I'm looking at the rules right now

Answer 12

\[ty''+y'+ty=0\]

Answer 13

It says s - differential rules \[\mathcal {L}(tf(t)) = - \frac{ d }{ ds } \mathcal{L} (f(t))\]

Answer 14

which is same as \(-Y'(s)\)

use that

Answer 15

\[-\frac{ d }{ ds }[s^2Y(s)-sy(0)-y'(0)]+sY(s)-y(0)+-\frac{ d }{ ds } Y(s)=0\] you mean this

Answer 16

Yes, that looks good

Answer 17

Ooh I think this does work

Answer 18

yay it works out

Answer 19

Thanks ganeshie

Answer 20

The second part requires integrating factor

Answer 21

Third part not thanks xD

Answer 22

part c is going to be fun

Answer 23

haha ok

Answer 24

So we have to expand the binomial series

Answer 25

yes extended binomial theorem :
\[(1+x)^r = \sum\limits_{n=0}^{\infty} \dbinom{r}{n}x^r\]

Answer 26

where
\[\dbinom{r}{n} = \dfrac{r(r-1)\cdots (r-n+1)}{n!}\]

Answer 27

replace \(x\) by \(s^{-2}\)
\(r\) by \(-1/2\)

Answer 28

**
yes extended binomial theorem :
\[(1+x)^r = \sum\limits_{n=0}^{\infty} \dbinom{r}{n}x^{\color{red}{n}}\]

Answer 29

\[\sum_{n=0}^{\infty}\dbinom{-1/2}{n}s^{-2} = \dfrac{-1/2(-1/2-1)\cdots (-1/2-n+1)}{n!}\] where n = integers

Answer 30

oh oops

Answer 31

forgot about s^(-2)

Answer 32

\[(1+s^{-2})^{-1/2}~~=~~\sum_{n=0}^{\infty}\dbinom{-1/2}{n}s^{-2\color{red}{n}} \]

Answer 33

multiply that by \(s^{-1}\) and try taking the inverse lapalce transform

Answer 34

Does the series become just \[s^{-1}(1+s^{-2})^{-1/2}~~=~~\sum_{n=0}^{\infty}\dbinom{-1/2}{n}s^{-2n-1}\] I'm not sure if I did this right

Answer 35

looks good

Answer 36

Then take inverse laplace of this?

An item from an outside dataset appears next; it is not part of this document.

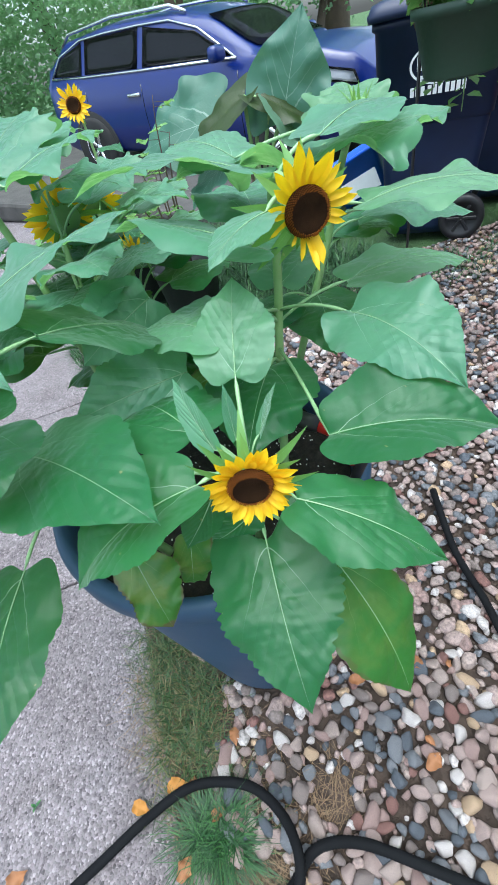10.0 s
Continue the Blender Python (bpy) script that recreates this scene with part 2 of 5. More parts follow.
def concrete_material():
    """Exposed-aggregate concrete: grey matrix, pale and dark chips, stains."""
    m, n, l, b = material("aggregate_concrete")
    tc = n.new("ShaderNodeTexCoord")
    vor = n.new("ShaderNodeTexVoronoi")
    vor.inputs["Scale"].default_value = 170
    l.new(tc.outputs["Object"], vor.inputs["Vector"])
    chip = ramp(n, [(0.0, (0.035, 0.032, 0.034)), (0.16, (0.125, 0.112, 0.118)), (0.5, (0.188, 0.168, 0.178)), (0.86, (0.25, 0.226, 0.238)), (1.0, (0.44, 0.40, 0.42))])
    sepc = n.new("ShaderNodeSeparateColor")
    l.new(vor.outputs["Color"], sepc.inputs[0])
    l.new(sepc.outputs[0], chip.inputs[0])
    fine = noise_node(n, l, 400, 3)
    big = noise_node(n, l, 1.7, 5)
    mid = noise_node(n, l, 9, 4)
    c = mix_rgb(n, l, 0.24, chip.outputs[0], (0.216, 0.194, 0.204))
    st = ramp(n, [(0.38, (0.66, 0.62, 0.60)), (0.62, (1.0, 0.98, 0.97))])
    l.new(calc(n, l, "ADD", calc(n, l, "MULTIPLY", big.outputs[0], 0.65), calc(n, l, "MULTIPLY", mid.outputs[0], 0.35)), st.inputs[0])
    c = mix_rgb(n, l, 1.0, c, st.outputs[0], "MULTIPLY")
    l.new(c, b.inputs["Base Color"])
    b.inputs["Roughness"].default_value = 0.85
    h = calc(n, l, "ADD", calc(n, l, "MULTIPLY", vor.outputs["Distance"], -1.0), calc(n, l, "MULTIPLY", fine.outputs[0], 0.4))
    bumped(n, l, b, h, 0.85, 0.005)
    return m


M_CONCRETE = concrete_material()


def stone_material():
    m, n, l, b = material("river_stone")
    info = n.new("ShaderNodeObjectInfo")
    geo = n.new("ShaderNodeNewGeometry")
    rnd = calc(n, l, "FRACT", calc(n, l, "ADD", info.outputs["Random"], geo.outputs["Random Per Island"]))
    r = ramp(n, [(0.0, (0.075, 0.085, 0.100)), (0.11, (0.30, 0.235, 0.205)), (0.23, (0.17, 0.085, 0.070)), (0.31, (0.25, 0.170, 0.15)), (0.44, (0.45, 0.41, 0.385)),
                 (0.55, (0.18, 0.145, 0.13)), (0.66, (0.30, 0.225, 0.20)), (0.83, (0.145, 0.15, 0.16)), (0.94, (0.38, 0.27, 0.17))])
    r.color_ramp.interpolation = "CONSTANT"
    l.new(rnd, r.inputs[0])
    a = noise_node(n, l, 95, 5, 0.72)
    s = ramp(n, [(0.32, (0.42, 0.42, 0.43)), (0.68, (1.3, 1.3, 1.32))])
    l.new(a.outputs[0], s.inputs[0])
    c = mix_rgb(n, l, 1.0, r.outputs[0], s.outputs[0], "MULTIPLY")
    l.new(c, b.inputs["Base Color"])
    b.inputs["Roughness"].default_value = 0.8
    bumped(n, l, b, a.outputs[0], 0.5, 0.006)
    return m


M_STONE = stone_material()
M_DIRT = simple("leaf_litter_soil", (0.085, 0.058, 0.043), 0.95, spread=0.55, scale=60, bump=1.0, dist=0.02)
M_LAWN = simple("lawn_ground", (0.05, 0.11, 0.03), 0.95, spread=0.5, scale=20, bump=1.0, dist=0.03)
def grass_material(name, stops):
    """Blades that differ one from another, from fresh green to straw."""
    m, n, l, b = material(name)
    geo = n.new("ShaderNodeNewGeometry")
    r = ramp(n, stops)
    l.new(geo.outputs["Random Per Island"], r.inputs[0])
    grain = noise_node(n, l, 60, 3)
    l.new(mix_rgb(n, l, calc(n, l, "MULTIPLY", grain.outputs[0], 0.5), r.outputs[0], stops[0][1]), b.inputs["Base Color"])
    b.inputs["Roughness"].default_value = 0.55
    return m


M_GRASS = grass_material("grass_blade", [(0.0, (0.006, 0.030, 0.007)), (0.55, (0.020, 0.085, 0.018)), (1.0, (0.060, 0.165, 0.036))])
M_MAT = grass_material("matted_grass", [(0.0, (0.012, 0.034, 0.008)), (0.45, (0.040, 0.095, 0.020)), (0.75, (0.095, 0.125, 0.036)), (1.0, (0.230, 0.155, 0.080))])
M_STRAW = simple("dry_grass", (0.22, 0.145, 0.08), 0.7, spread=0.35, scale=9)
M_DRYLEAF = simple("fallen_leaf", (0.30, 0.13, 0.05), 0.7, spread=0.4, scale=60)
M_YELLOWLEAF = simple("yellow_fallen_leaf", (0.44, 0.20, 0.035), 0.7, spread=0.3, scale=60)
M_HOSE = simple("black_rubber_hose", (0.0045, 0.005, 0.006), 0.85, spread=0.3, scale=90, bump=0.3)
M_HOSE.node_tree.nodes["Principled BSDF"].inputs["Specular IOR Level"].default_value = 0.18
M_SIDING = simple("grey_painted_siding", (0.62, 0.59, 0.63), 0.6, spread=0.06, scale=12, bump=0.1)
M_TRIM = simple("white_painted_trim", (0.62, 0.60, 0.62), 0.5, spread=0.06, scale=14)
M_TAN = simple("tan_board", (0.15, 0.115, 0.085), 0.7, spread=0.12, scale=14)
M_BLOCK = simple("concrete_block", (0.34, 0.30, 0.27), 0.9, spread=0.25, scale=30, bump=0.6, dist=0.005)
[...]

Haha

Answer 37

yes

Answer 38

lookup the table for \(\mathcal{L}^{-1}(1/s^{n+1})\)

Answer 39

recall that laplace transofrm is just an integral, so it is linear
so laplace tranform of sum equals the sum of laplace transforms

Answer 40

t^n

Answer 41

\(\mathcal{L}\sum F(s) = \sum \mathcal{L}F(s)\)

Answer 42

there must be some factorial term too

Answer 43

\[\frac{ n! }{ s^{n+1} }\] is t^n

Answer 44

that's the inverse of it

Answer 45

can we say

\(\mathcal{L}^{-1}(1/s^{2n+1}) = \dfrac{t^{2n}}{(2n)!}\)

Answer 46

How did you get that

Answer 47

http://www.wolframalpha.com/input/?i=inverse+laplace+1%2Fs%5E%28n%2B1%29

Answer 48

\(\Gamma(n+1)\) is same as \(n!\)

Answer 49

Oh I don't see that on the table

Answer 50

\[\frac{ n! }{ s^{n+1} }\] is t^n

Answer 51

Correct

Answer 52

stare at it
follows trivially from above

Answer 53

\[\mathcal{L}^{-1}\dfrac{n!}{s^{n+1}} = t^n\]

divide \(n!\) both sides

\[\dfrac{1}{n!}\mathcal{L}^{-1}\dfrac{n!}{s^{n+1}} = \dfrac{t^n}{n!}\]

Answer 54

ohh!

Answer 55

you can pull constants in and out

Answer 56

I didn't think we were allowed to do all that haha

Answer 57

why not, it follows from linearity
\(\int c f(x)\,dx = c\int f(x)\,dx\)

Answer 58

let me put it ina different way so that it may look plausible to you

Answer 59

I meant set them equal and do all that, I see, that makes a lot of sense

Answer 60

\[\mathcal{L}^{-1}\dfrac{n!}{s^{n+1}} = t^n\]


take laplace transform both sides and get
\[ \dfrac{n!}{s^{n+1}} =\mathcal{L} t^n\]

now, divide \(n!\) both sides
\[ \dfrac{1}{s^{n+1}} =\mathcal{L} \dfrac{t^n}{n!}\]

take inverse both sides
\[\mathcal{L}^{-1}\dfrac{1}{s^{n+1}} = \dfrac{t^n}{n!}\]

Answer 61

Yes yes, I get it

Answer 62

This is like the coolest thing ever

Answer 63

you just need to expand the binomial coefficient and mess with factorials a bit

Answer 64

below might help in getting to the required form :
\[(2n)! = 1\cdot 2\cdot 3\cdot 4\cdots (2n-1)\cdot(2n)\\~\\
=[1\cdot 3\cdots (2n-1)][2\cdot 4\cdots (2n)]\\~\\
=[1\cdot 3\cdots (2n-1)][1\cdot 2\cdots (n)]*2^n\\~\\
=[1\cdot 3\cdots (2n-1)]*n!*2^n\\~\\

\]

Answer 65

Ok thank you, I will try